Webhook endpoints must return 200 quickly. Most webhook providers (GitHub, Stripe, Twilio) timeout in 5-30 seconds. If your agent takes longer, acknowledge the webhook immediately and process in a background task or queue. A timeout causes the provider to retry — leading to duplicate processing if you're not idempotent.
Queue consumers need heartbeats. A worker that takes 10 minutes on a task might look "dead" to the queue, which reassigns the task to another worker — causing double processing. Set visibility timeouts longer than your longest expected task, or send periodic heartbeat extensions.
LLM cost surprises in batch jobs. A scheduled agent that processes 1,000 items/night might cost pennies in testing but dollars in production when the items are large. Always estimate token cost before deploying batch agents — multiply (average tokens per item) × (items per run) × (cost per 1M tokens) × (runs per month).
| Failure Mode | Cause | Solution |
|---|---|---|
| Duplicate processing | Webhook retry on timeout | Idempotency key; check-and-set in Redis before processing |
| Message loss | Agent crashes mid-processing | Ack only after successful completion; dead-letter queue for failures |
| Stale triggers | Old events queued during downtime | Timestamp check; discard events older than TTL |
| Fan-out explosion | One event triggers many agents | Rate-limit downstream fan-out; use topic-based filtering |
| Runaway cron | Scheduled job takes longer than interval | Distributed lock; skip if previous run still active |
The dead-letter queue (DLQ) is the most important reliability primitive in event-driven agent systems. When a message fails processing after all retries, move it to the DLQ rather than dropping it. Set up a monitoring alert on DLQ depth — a growing DLQ means systematic failures, not just transient ones. Schedule a weekly review of DLQ contents to identify patterns: if the same event type fails repeatedly, the agent's handling logic needs to be updated.

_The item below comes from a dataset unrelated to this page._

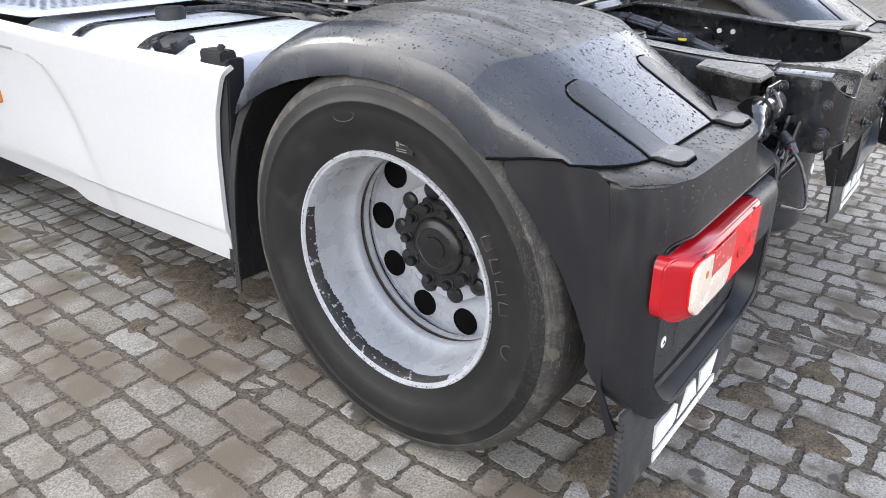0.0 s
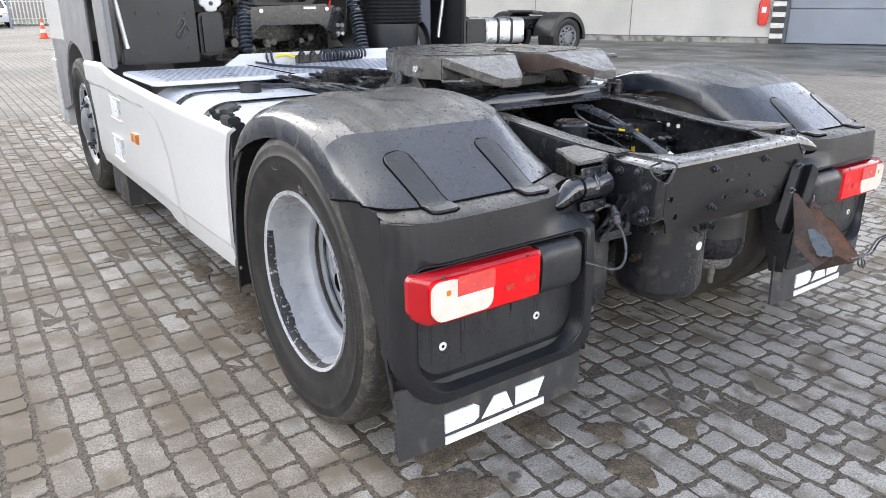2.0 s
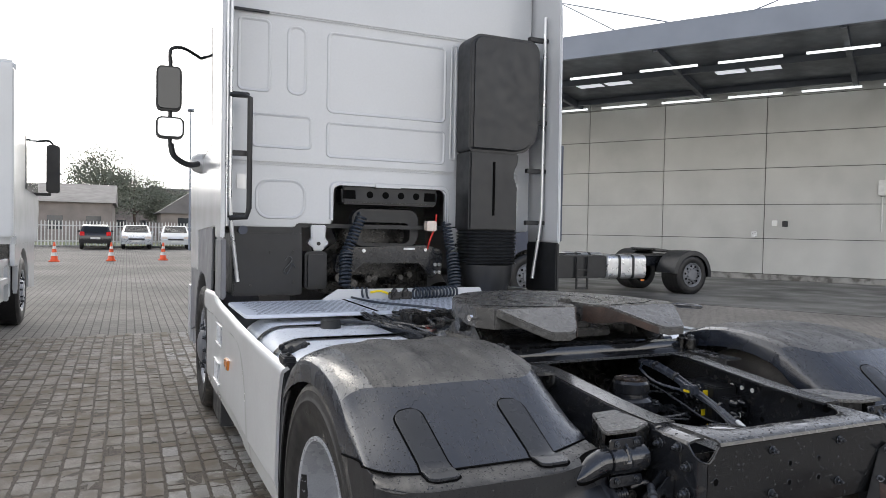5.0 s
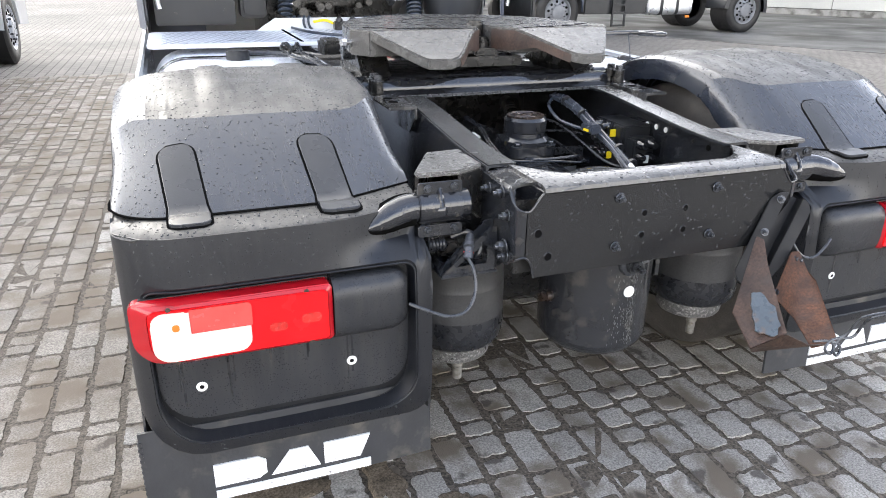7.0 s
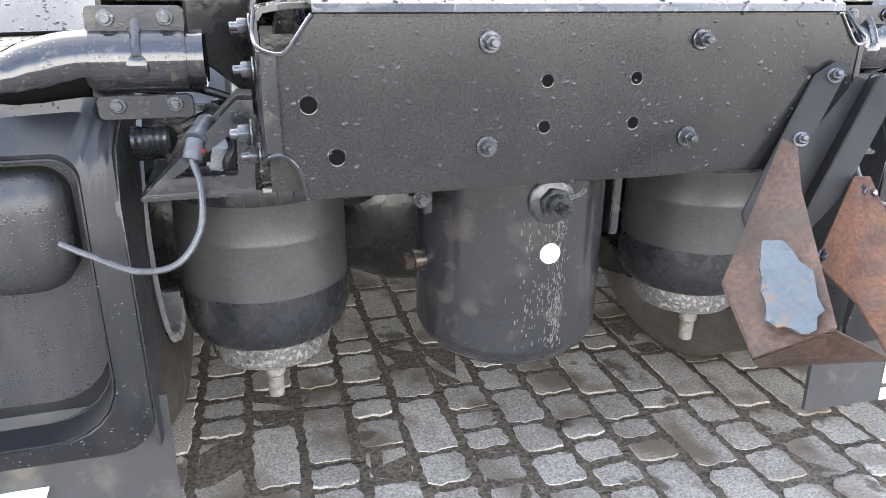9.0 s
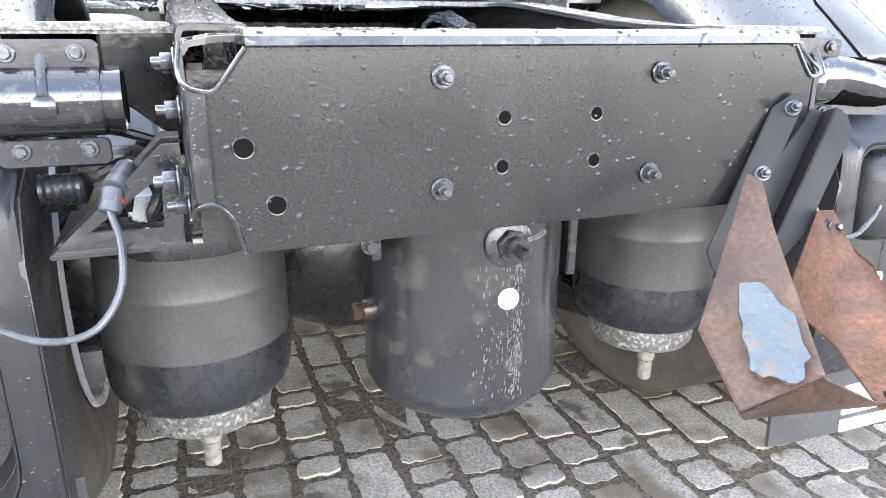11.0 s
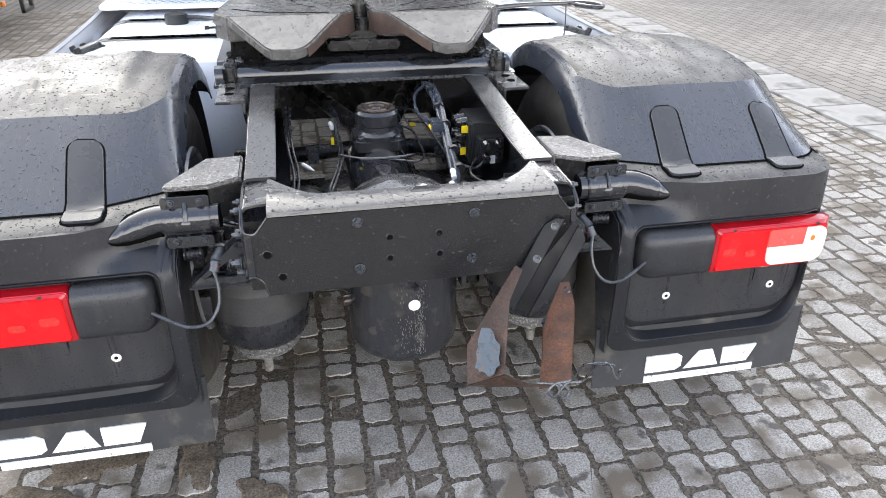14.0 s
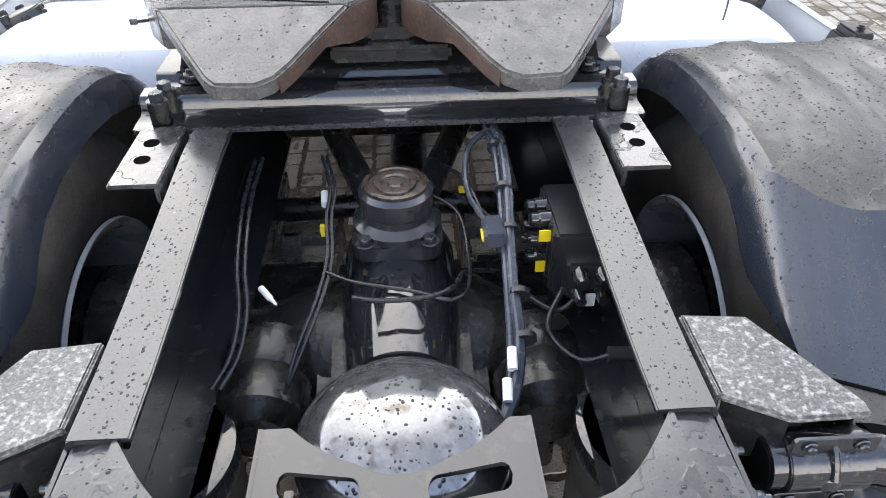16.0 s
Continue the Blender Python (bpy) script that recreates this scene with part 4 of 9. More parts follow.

Testing event-driven agents requires simulating the full event lifecycle, not just the agent logic. Use a local message broker in tests rather than mocking it entirely — this catches serialisation bugs and timing issues. Write integration tests that publish a test event, verify the agent processes it, and confirm expected side effects. Use a dedicated test topic to avoid polluting production event streams.
For GDPR and data residency compliance in event-driven agent pipelines, never store PII in event payloads themselves. Instead, store a reference ID in the event and look up PII from an encrypted, region-restricted data store at processing time. This allows event logs and dead-letter queues to be retained for debugging without creating a compliance liability. Implement event payload schema validation at the producer side to catch accidental PII inclusion before events enter the queue.